Mas ele segue promovendo aglomerações, criticando medidas de isolamento social, questionando o uso de máscaras e promovendo teorias conspiratórias. Na quinta, em sua live semanal, Bolsonaro disse que a máscara reduz a oxigenação de quem a está usando, o que é mentira. Em 10 de junho, o presidente propôs o fim da obrigatoriedade da proteção facial para vacinados ou pessoas que já superaram uma infecção pelo coronavírus, ideia considerada “absurda” e “temerária” por especialistas neste momento da pandemia.

Vacina escassa

A recusa de ofertas de doses de vacina pelo governo no ano passado e obstáculos para importar da China o Insumo Farmacêutico Ativo usado para preparar a Coronavac e a vacina da AstraZeneca no Brasil impediram que o país estruturasse a partir do início do ano um ritmo de imunização compatível com a capacidade do Sistema Único de Saúde.

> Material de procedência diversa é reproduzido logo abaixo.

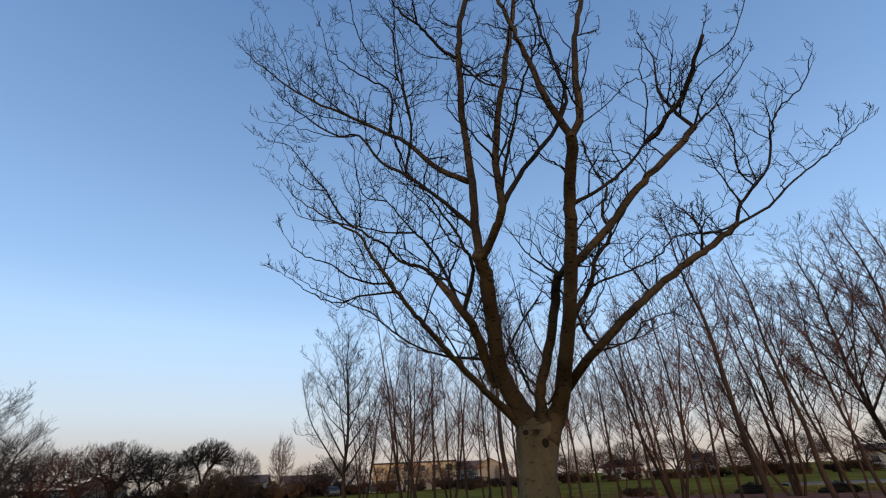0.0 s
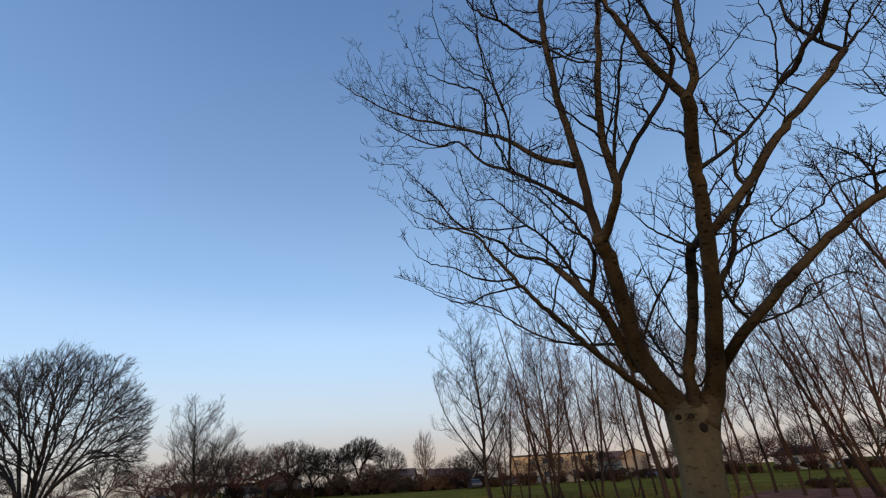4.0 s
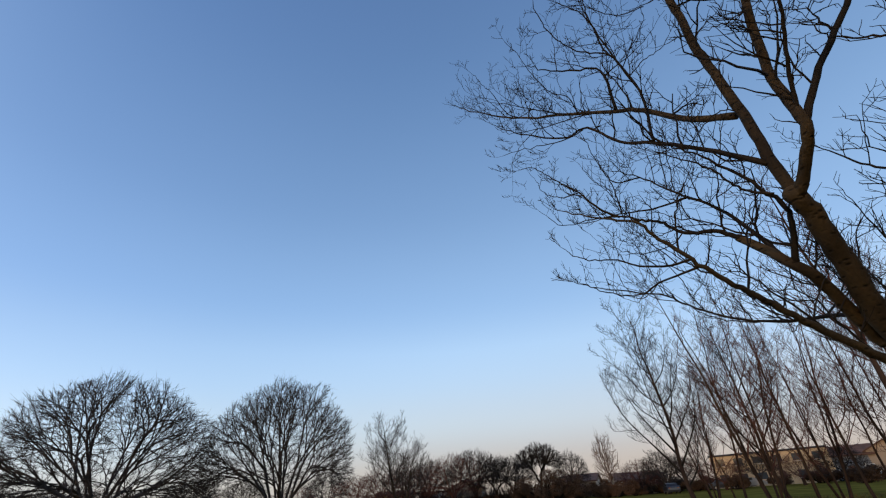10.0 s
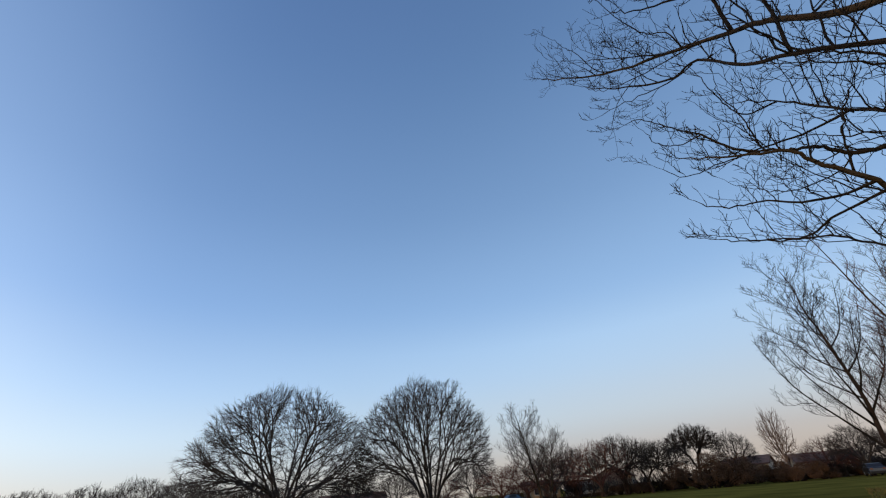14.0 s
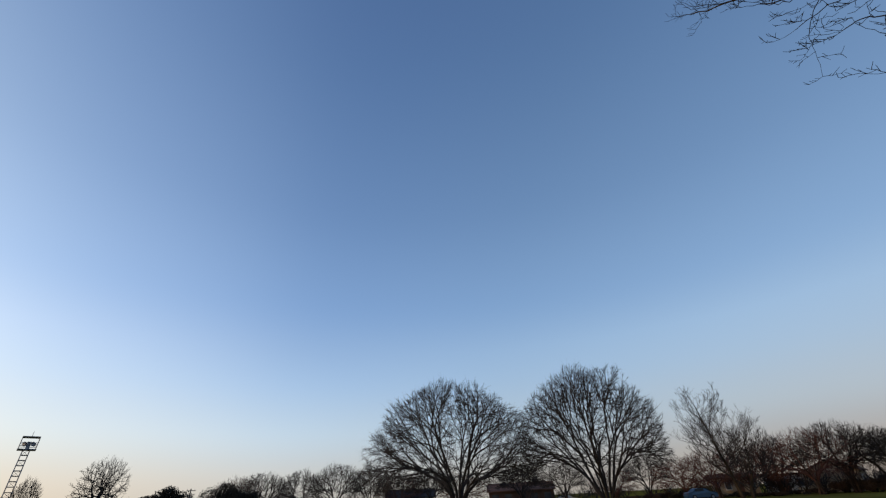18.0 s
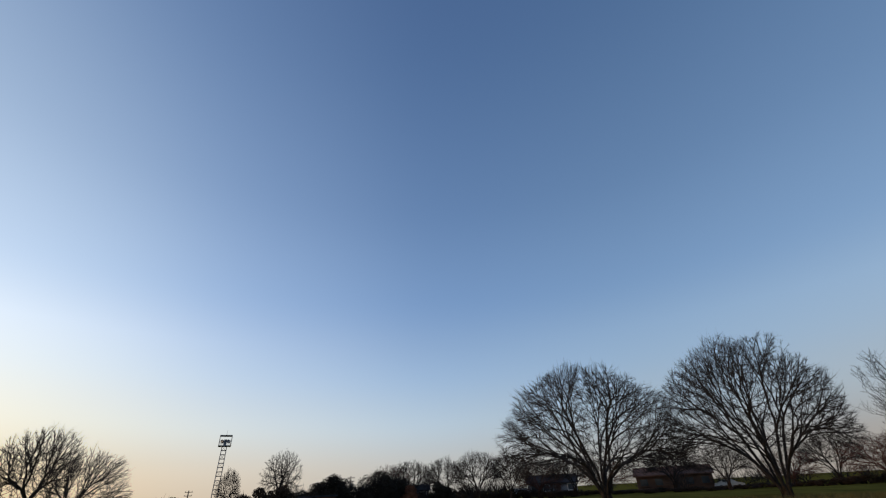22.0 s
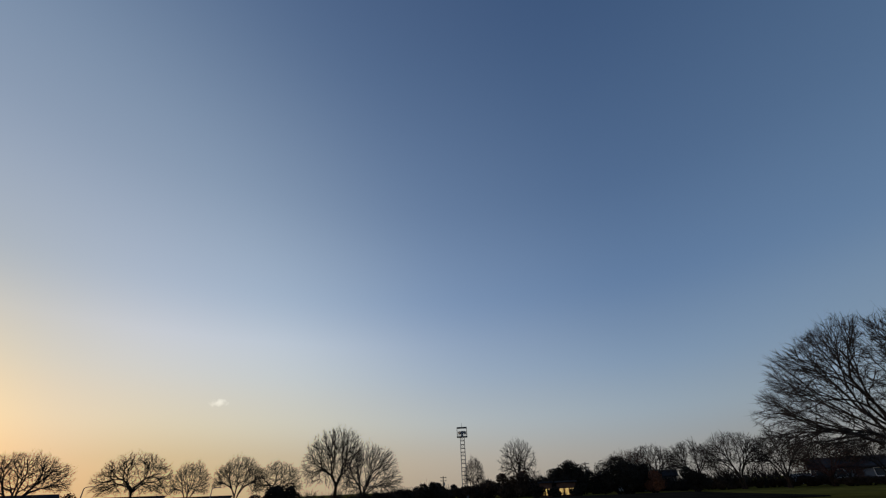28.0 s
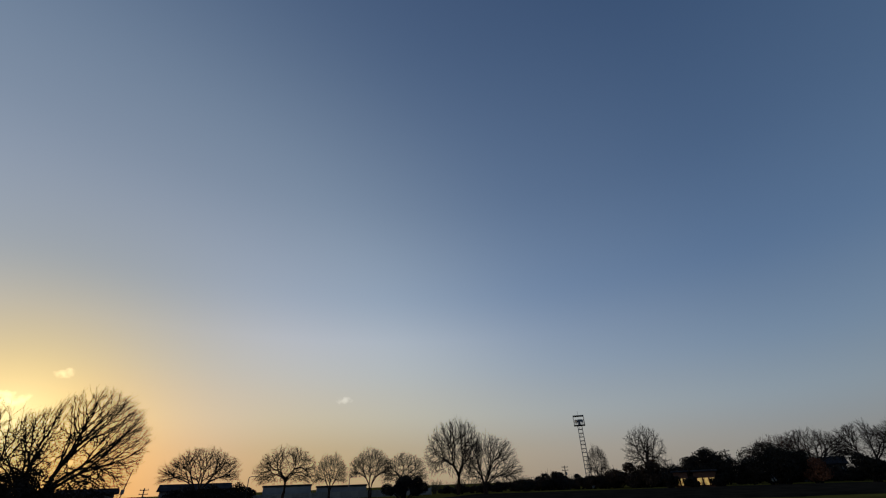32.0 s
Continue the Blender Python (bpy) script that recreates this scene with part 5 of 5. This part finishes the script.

Segundo pesquisas feitas por epidemiologistas e cientistas de dados, o ritmo adequado para o enfrentamento da pandemia seria de pelo menos 2 milhões de doses diárias. Com vacinação lenta e contaminação em alta, o vírus acaba saindo vitorioso nessa corrida.

Em abril, o país aplicou uma média de 730 mil doses por dia, o número recuou para 599 mil por dia em maio, e até quarta, 709 mil por dia em junho, segundo painel mantido pelo Ministério da Saúde. Somente na última quinta, o país superou pela primeira vez a marca das 2 milhões de doses por dia, aplicando 2,2 milhões delas.

O Brasil completou a vacinação de 11% de sua população de 211 milhões. Nos Estados Unidos, essa taxa é 44%, e na Alemanha, 29%. Especialistas estimam que a imunidade coletiva contra a covid-19 só será alcançada com cerca de 80% da população vacinada. Até lá, os países terão que manter medidas de controle como testagem continuada e uso de máscaras e restrição a aglomerações onde as taxas de contágio são altas.

Subnotificação esconde tragédia maior

O biólogo Marcelo Bragatte, um dos coordenadores da Rede Análise Covid-19, afirma que a marca simbólica dos 500 mil mortos já havia sido rompida há alguns meses, e que o Brasil, na realidade, teria no momento cerca de 600 mil óbitos pela doença, considerando a notificação.

Sua projeção considera o excesso de óbitos por síndrome aguda respiratória grave (SRAG) desde o início da pandemia, comparado com os dados de anos anteriores. “Há muitos casos em que a pessoa falece, não confirma que foi covid, e ela fica no limbo como SRAG”, diz. Essa estimativa colocaria o Brasil empatado com os Estados Unidos na liderança do número de mortes.

Mantido o atual ritmo de vacinação, ele projeta que o país seguirá com números elevados de novos casos e óbitos. Isso só será revertido se a população adotar os comportamentos recomendados para evitar a disseminação do vírus, como uso de máscaras, distanciamento social e evitar reuniões em espaços fechados. “Como não temos as medidas sanitárias por parte do governo, recai sobre o cidadão tomar as medidas que ele puder”, afirma.

O problema é que não é somente a contaminação pelo vírus que não recua. “A desinformação no país não desce. Ela está em um platô. E, com isso, as ações das pessoas não melhoram”, diz Bragatte.